Everywhere Gabriella went following her brain cancer diagnosis, she brought a frying pan to smash a walnut. Even at the Eiffel Tower in Paris. It started when Gabriella's father broke the news to his young daughter  that she had a brain tumor. "They told us it was the size of a walnut, so we would take, every night, take a few walnuts outside, and give them a good whack with a frying pan," recalls Mark Miller.

She became a warrior against cancer, hers and others'. "It's not fair just because we're smaller just because we don't know as much doesn't mean we're not important," said Gabriella in an October interview on TheTruth365.org, which describes itself as an "Emmy Award-winning grass-roots documentary film and social media campaign that gives a voice to all children fighting all forms of cancer."

The Millers quickly learned how little was available for kids with cancer. "Gabriella questioned, all the time, why they don't have a real drug that will help us kids?" says Gabriella's mother, Ellyn.

Less than 4% of $5 billion in cancer research goes to childhood cancers. "One of my fears is that more really young children are going to die," Gabriella said in that heartbreaking October interview.

Watching her in the videos, she almost seemed like an old soul. "We've heard that a lot. Yeah, she-- she got it. She understood," says Mark Miller.

"Once you get cancer you kind of have to be all grown up," said Gabriella, "and you don't really have a childhood."

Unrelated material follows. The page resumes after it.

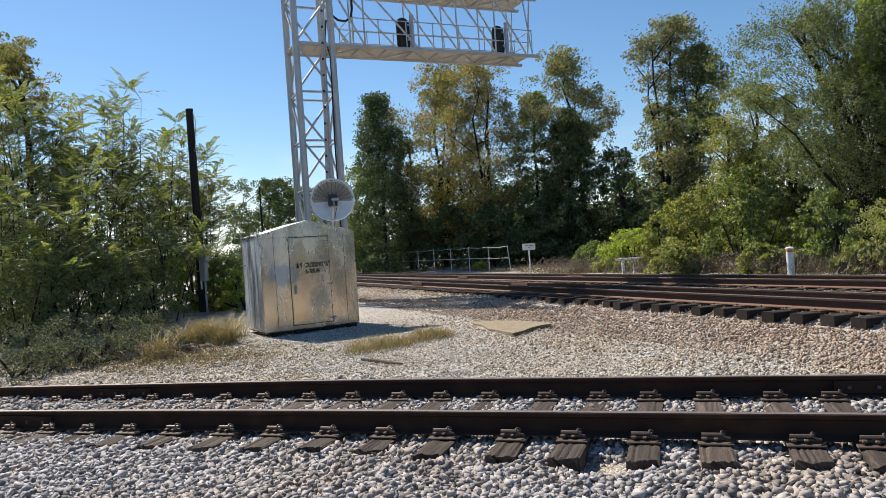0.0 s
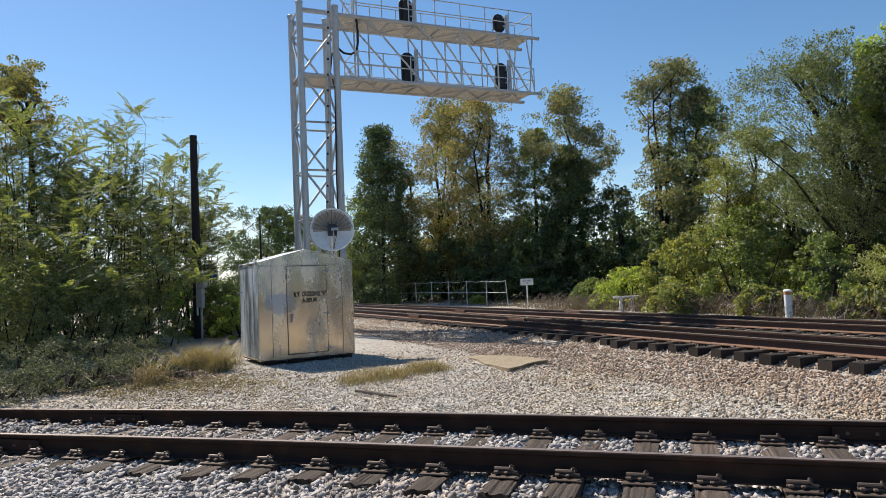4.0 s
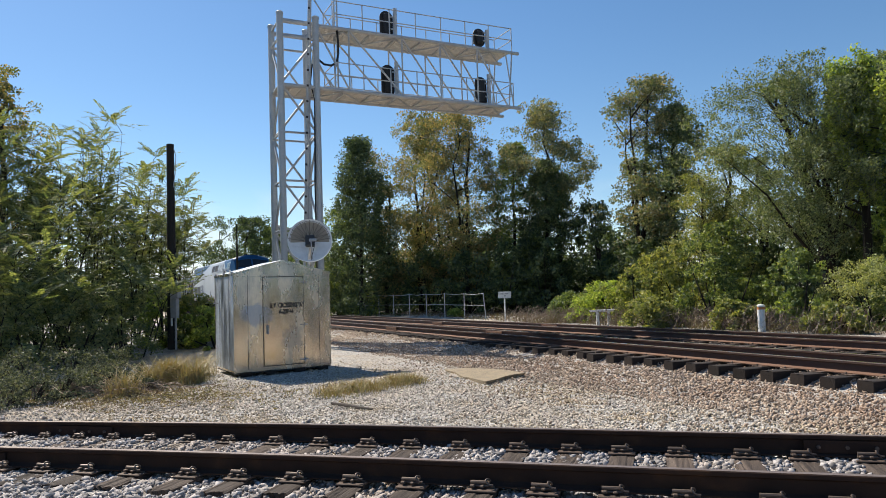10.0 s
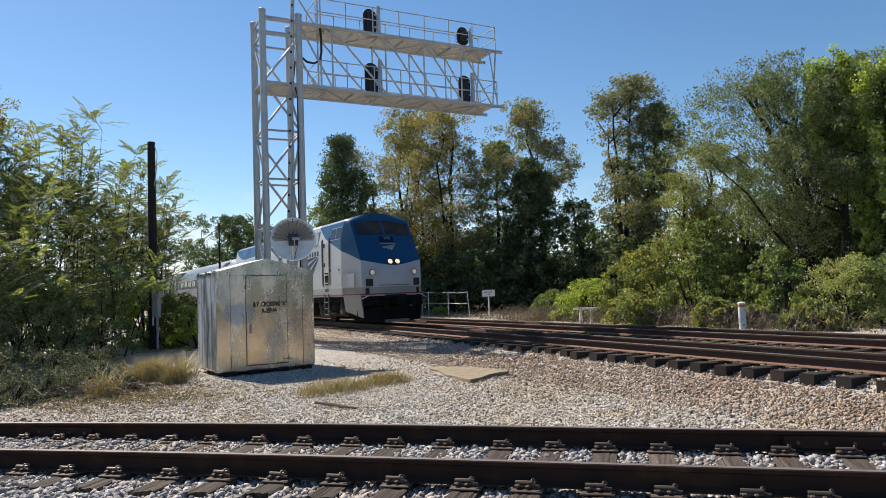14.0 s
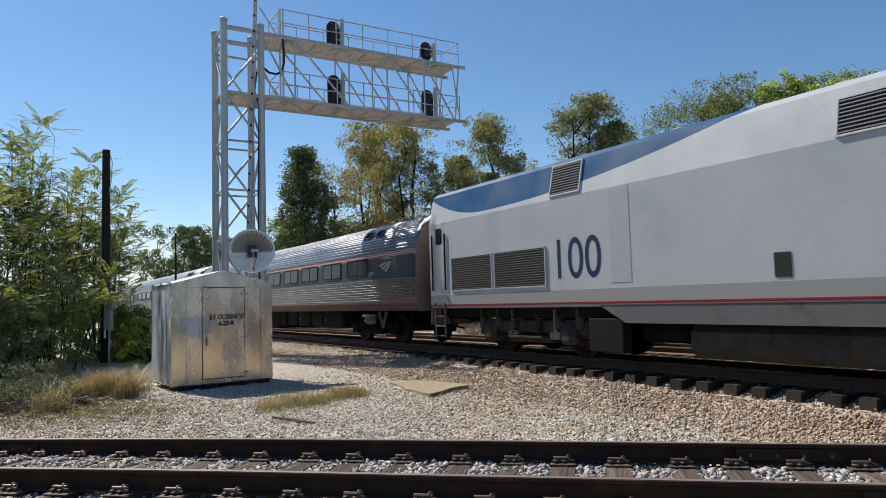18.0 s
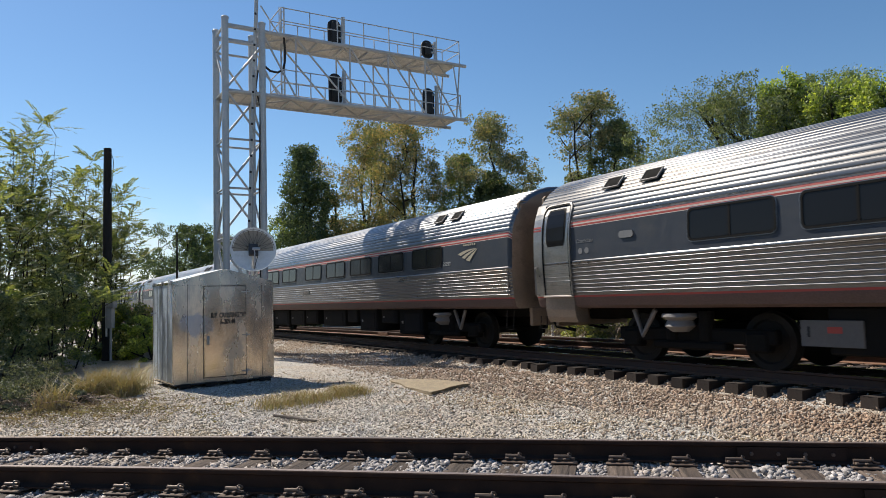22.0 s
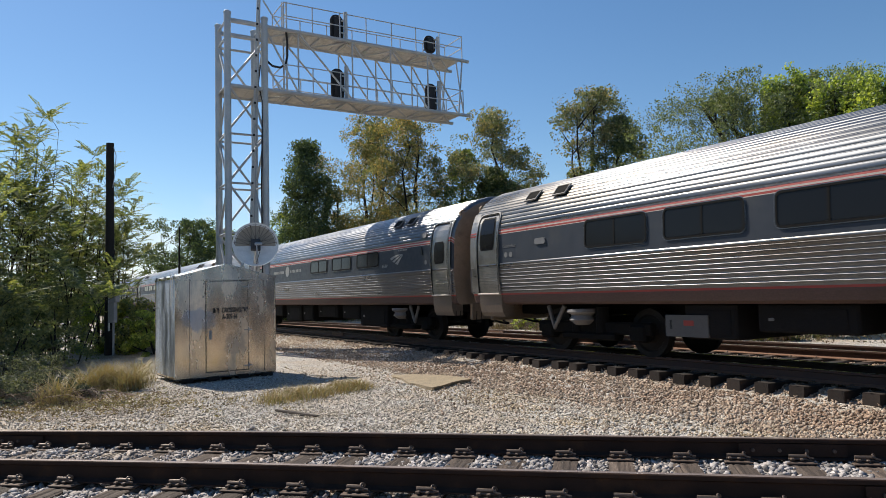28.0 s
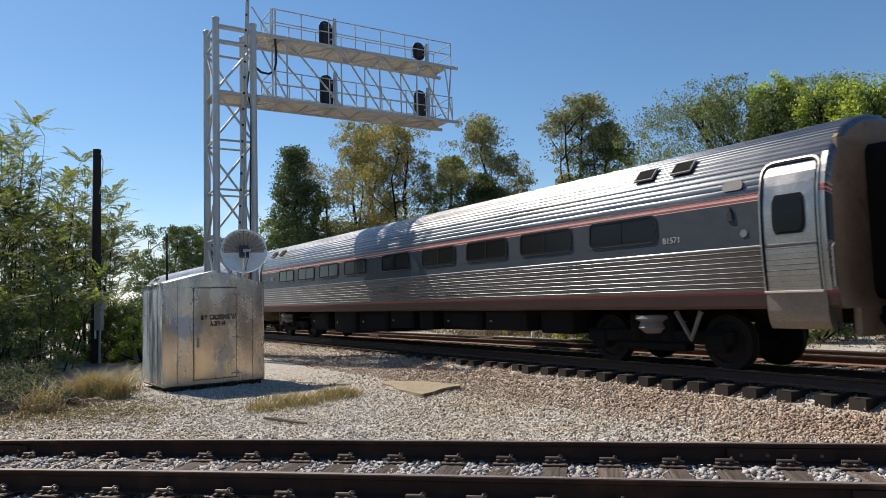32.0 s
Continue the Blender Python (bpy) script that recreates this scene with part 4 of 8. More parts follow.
    part("cable", Build().tube([(S - 0.16, -Y - 0.02, 0.5), (S - 0.17, -Y - 0.05, 6.0), (S - 0.10, -Y - 0.04, 9.2), (S - 0.2, -Y + 0.2, 9.9), (S - 0.16, -Y, 10.6)], 0.03, 7), M["black"], thing, "black cable down the tower leg")
    part("whip_antenna", Build().rod((1.75, 0.4, D2), (1.75, 0.4, D2 + 1.6), 0.02, 6), M["galv"], thing)
    part("cable_loop", Build().tube([(S + 0.10, -0.6, D2 - 1.30), (S + 0.35, -0.62, D2 - 1.50), (S + 0.65, -0.62, D2 - 1.52), (S + 0.88, -0.6, D2 - 1.35), (S + 0.96, -0.58, D2 - 1.0), (S + 0.97, -0.55, D2 - 0.5), (S + 0.95, -0.5, D2)], 0.045, 9), M["black"], thing, "thick black cable loop", smooth=True)
    # signal heads on masts, seen from behind their black backgrounds
    for x, z, tall in ((HEADS[0], D1, 1.34), (HEADS[0], D2, 1.14), (HEADS[1], D1, 1.30), (HEADS[1], D2, 0.82)):
        mast = part("mast", Build().rod((x + 0.34, -0.45, z), (x + 0.34, -0.45, z + tall + 0.15), 0.085, 12), M["galv"], thing, smooth=True)
        low = z + (0.04 if tall > 1 else 0.22)
        head = part("signal_head", Build().plate(rounded(0.58, tall, 0.28, 8), 0.05, pose(x, -0.28, low + tall / 2, 90, 0, 0)), M["black"], thing, "black oval signal head with hooded lamps")
        part("case", Build().box((x - 0.16, -0.46, low + 0.12), (x + 0.16, -0.33, low + tall - 0.12), 0.05), M["black"], head)
        for dz in ((0.33, 0.0, -0.33) if tall > 1 else (0.17, -0.17)):
            zc = low + tall / 2 + dz
            az = np.linspace(-200, 20, 14)
            p = [(x + 0.14 * math.cos(radians(-a)), -0.27 + dep, zc + 0.14 * math.sin(radians(-a))) for dep in (0, 0.28) for a in az]
            part("hood", Build().add(p, [(j, j + 1, 15 + j, 14 + j) for j in range(13)]), M["black"], head)
            part("lamp_lens", Build().lathe([(0.0, 0.03), (0.07, 0.022), (0.115, 0.0)], pose(x, -0.272, zc, -90, 0, 0), 16), M["lens"], head, smooth=True)
        part("mast_bracket", Build().box((x + 0.1, -0.42, low + tall * 0.3), (x + 0.34, -0.36, low + tall * 0.3 + 0.06), 0.006).box((x + 0.1, -0.42, low + tall * 0.75), (x + 0.34, -0.36, low + tall * 0.75 + 0.06), 0.006), M["galv"], mast)
    return thing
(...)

But Gabriella embraced activism, in speeches and online videos, with a simple message to politicians: Stop talking and start doing.

6 weeks ago, Gabriella lost her 11-month battle with cancer. But her message got through. Republican Greg Harper and Democrat Peter Welch want to take $126 million federal dollars over 10 years set aside for political conventions, to direct it to pediatric research.

After meeting her parents, Republican House Majority leader Eric Cantor named the bill after Gabriella Miller.

It's pretty rare to name a piece of legislation after a person, but Cantor says "It could be a really inspiring story for so many people instead of spending money on political conventions for the political parties, shouldn't we have as our priority medical research for kids?" 

Still, it's not without controversy.

"This bill of Leader Cantor is an absolute fraud," says Rep. Nita Lowey, (D), a ranking member if the Senate Appropriations Committee. Lowey and other senior Democrats oppose this as a publicity stunt to paper over billions in cuts to cancer research. "As a mother and a grandmother, my heart goes out to Gabriella's mother. Bring back the 1.55 billion dollars that they cut from the National Institutes of Health."

Cantor vows to work on that and the Democratic sponsor says he, too, wants billions reinvested, but you've got to start somewhere. "Can we just put the battle axes down for a while and take a step forward?" asks Rep. Peter Welch, a Democrat from Vermont. "I think we can."

In the spirit of this from little Gabriella: "If I lose my battle then I want other people to carry on the war, and we're going to win this war.  I'll be in a good place and it won't be all that bad."